In 1385 Robert Braybroke, bishop of London, recommended excommunication for boys who “play ball inside and outside the church [St. Paul’s Cathedral] and engage in other destructive games there, breaking and greatly damaging the glass windows and the stone images of the church.”

Miscellany Home

Since opening in 2009, the fifty-eight-story Millennium Tower, which offers multimillion-dollar condos in San Francisco’s Financial District and won several awards for structural engineering, has sunk sixteen inches and tilted six inches toward its neighbor. Developers blame a transit hub under construction next door; the transit authority denies responsibility. “San Francisco is not going to bail anyone out,” the city supervisor has said. “It’s not our problem.”

Miscellany Music

The medieval Occitan troubadour known as the Monk of Montaudon was a master of the enueg, “song of annoyance.” “I can’t stand a long wait,” he complains in one composition, written around 1200, “Or a priest who lies and perjures himself / Or an old whore who is past it, / And—by Saint Delmas—I don’t like / A base man who enjoys too much comfort.” The song goes on in this fashion for nine more verses.

Miscellany Revolutions

In Britain in 60, Boudicca, queen of the Iceni tribe, led a revolt against the occupying Romans. According to the historian Tacitus, her forces killed seventy thousand people, sacking and burning the cities later known as St. Albans, Colchester, and London. “We must conquer in the line of battle or fall,” she announced before her final charge. “That is the fate of this woman; let men live on as slaves if they wish.”

Miscellany Food

Puréed applesauce—the first food eaten in outer space, by John Glenn in 1962. Shrimp cocktail, macaroni and cheese, candy-coated peanuts, Metamucil wafers—among what he ate thirty-six years later aboard the spaceship Discovery

Miscellany Communication

From 1929 to 1965, Sherman Billingsley ran the Stork Club, called by columnist Walter Winchell “New York’s New Yorkiest place.” Among its patrons were Orson Welles, Grace Kelly, Tallulah Bankhead, and Frank Sinatra. When photographed by Alfred Eisenstaedt for Life in 1944, Billingsley shared the hand signals he used to communicate with his waiters: hand on tie (no bill for the table); hand touching nose (unimportant people, do not cash their checks); hands interlocked, thumb raised (get them out and don’t let them back in); and pulling ear (summon me to a phone call).

Miscellany Music

Born on Lesbos around 700 BC, Terpander, a master of the kithara, was summoned to Sparta during a period of civil strife—an oracle had suggested bringing the “Lesbian singer” to help—and organized the city-state’s earliest civic music culture. Immensely popular there, he later returned for what was to be his last performance.
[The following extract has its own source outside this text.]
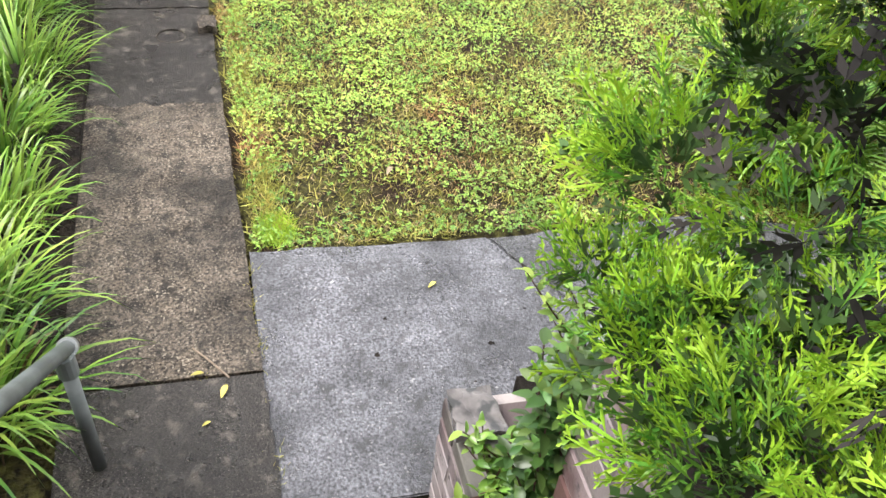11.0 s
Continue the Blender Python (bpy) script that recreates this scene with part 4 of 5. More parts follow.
cover_plate("cover_lid", 0.006, 0.446, 0.006, 0.596, -0.05, -0.008, COVER)
for i in range(7):
    for k in range(9):
        if i == 3:
            continue
        u, v = 0.03 + i * 0.059, 0.02 + k * 0.062
        bm = bmesh.new()
        for lo, hi in (((u, v, -0.009), (u + 0.046, v + 0.006, -0.005)), ((u, v + 0.042, -0.009), (u + 0.046, v + 0.048, -0.005)), ((u, v + 0.006, -0.009), (u + 0.006, v + 0.042, -0.005)),
                       ((u + 0.040, v + 0.006, -0.009), (u + 0.046, v + 0.042, -0.005)), ((u + 0.017, v + 0.018, -0.009), (u + 0.029, v + 0.030, -0.005))):
            box(bm, lo, hi)
        for w in bm.verts:
            p = NW + UX * w.co.x + VX * w.co.y
            w.co = Vector((p.x, p.y, ground_z(p.x) + w.co.z))
        part("raised_square", bm, COVER, cover)
# Thin dark plate on the lid, coloured as the shade in a slot.
cover_plate("key_slot", 0.212, 0.226, 0.06, 0.09, -0.0085, -0.0065, SHADE_BLACK, 0)
plate("drain_frame", [tuple(p) for p in hole], 0.08, DARK_TIMBER, "dark sunken frame round the drain cover", "frame", -0.03)

# dark lichen spots on the far paving
spots = np.concatenate([np.stack([RNG.normal(2.72, 0.15, 75), RNG.normal(-1.55, 0.22, 75)], 1), np.stack([RNG.uniform(1.9, 2.9, 12), RNG.uniform(-0.8, 0.1, 12)], 1)])
sv, st = [], []
for sx, sy in spots:
    k0 = len(sv)
    rad = 0.003 + 0.011 * RNG.random() ** 2
    sv.append((sx, sy, ground_z(sx) + 0.0035))
    for j in range(9):
        rr = rad * RNG.uniform(0.55, 1.3)
        px_, py_ = sx + rr * math.cos(j * 0.698), sy + rr * math.sin(j * 0.698)
        sv.append((px_, py_, ground_z(px_) + 0.001))
        st.append((k0, k0 + 1 + j, k0 + 1 + (j + 1) % 9))
tagged(new("lichen_spots", raw_mesh("lichen_spots", sv, st, BED_SOIL)), "dark round lichen spots on the wet paving", "lichen", kind="stuff")

# concrete path
def path_piece(x0, x1, material, label, rag0=0.0, rag1=0.0, seed=1):
    a, b = (x0, y_edge(x0)), (x1, y_edge(x1))
    c, d = (x1, y_edge(x1) + 0.70), (x0, y_edge(x0) + 0.70)
    r = random.Random(seed)
    right = ragged(a, b, 24, 0.006, seed)
    far = ragged(b, c, 10, rag1, seed + 50)
    left = ragged(c, d, 6, 0.01, seed + 3)
    near = ragged(a, d, 10, rag0, seed + 49)
    near = near[1:][::-1]
    plate("path", right + far + left + [d] + near, 0.16, material, label, "path", 0.012, edge=0.0015)


path_piece(1.74, 2.345, PATH_WET, "dark wet concrete path slab with weeds in the joint", seed=21)
path_piece(2.358, 4.33, PATH_DRY, "brown mottled concrete path drying in patches", 0.004, 0.028, seed=72)
path_piece(4.33, 5.53, PATH_WET, "soaked dark concrete path", 0.028, 0.012, seed=73)
path_piece(5.55, 7.6, PATH_WET, "soaked dark concrete path", 0.012, 0.004, seed=74)
path_piece(7.62, 9.7, PATH_WET, "soaked dark concrete path", 0.004, 0.004, seed=75)
tagged(part("edge_stone", slab_bm([(5.17, 0.50, ground_z(5.2) + 0.03), (5.30, 0.50, ground_z(5.2) + 0.03), (5.31, 0.60, ground_z(5.2) + 0.035), (5.16, 0.61, ground_z(5.2) + 0.03)], 0.06, 0.014, 5), PATH_DRY), "broken grey stone at the path edge", "stone")
ringbm = bmesh.new()
tube(ringbm, [(5.135 + 0.085 * math.cos(a), 0.77 + 0.085 * math.sin(a), ground_z(5.13) + 0.013) for a in [2 * math.pi * k / 24 for k in range(25)]], 0.006, 5, cap=False)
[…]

While he was playing, a fig thrown by an adoring fan went directly into his mouth. Terpander choked on the fruit and died.

Miscellany Communication

The so-called Wicked Bible, published in 1631, accidentally printed the Seventh Commandment as “Thou shalt commit adultery.” The printer, Robert Barker, was fined three hundred pounds. 

Miscellany Youth

Paul Cézanne’s father, a banker, was fond of telling his son, “Young man, young man, think of the future! With genius you die, with money you live.” At least this is according to Émile Zola, who recalled the words of admonishment in one of his letters to his friend Paul. The two had first met as teenagers at boarding school in the 1850s.

Miscellany Migration

“To bring rain or warm weather,” Micmac storyteller Pierrot Clemeau told an American ethnologist in 1897, “talk of whales or relate a legend describing the migration of the birds and the alternation of the seasons.”

Miscellany Education

Animal cognition researcher Irene Pepperberg wrote in her study of the African gray parrot Alex that the intelligent bird often became restless when asked to focus on a single task: “He will cease to work, begin to preen, or interrupt with many successive requests.” In 1996 Alex appeared on the television show Turning Point to demonstrate that he could name the colors, shapes, sizes, and materials of different objects. In the middle of this exercise, he began to respond to Pepperberg’s questions with remarks like “Want to go back” and “Want to go eat dinner.”

Miscellany Home

Thomas Jefferson tried to avoid using servants at dinner parties by placing a dumbwaiter near each seat. According to one society chronicler, he feared “much of the domestic and even public discord was produced by the mutilated and misconstructed repetition of free conversation by these mute but not inattentive listeners.”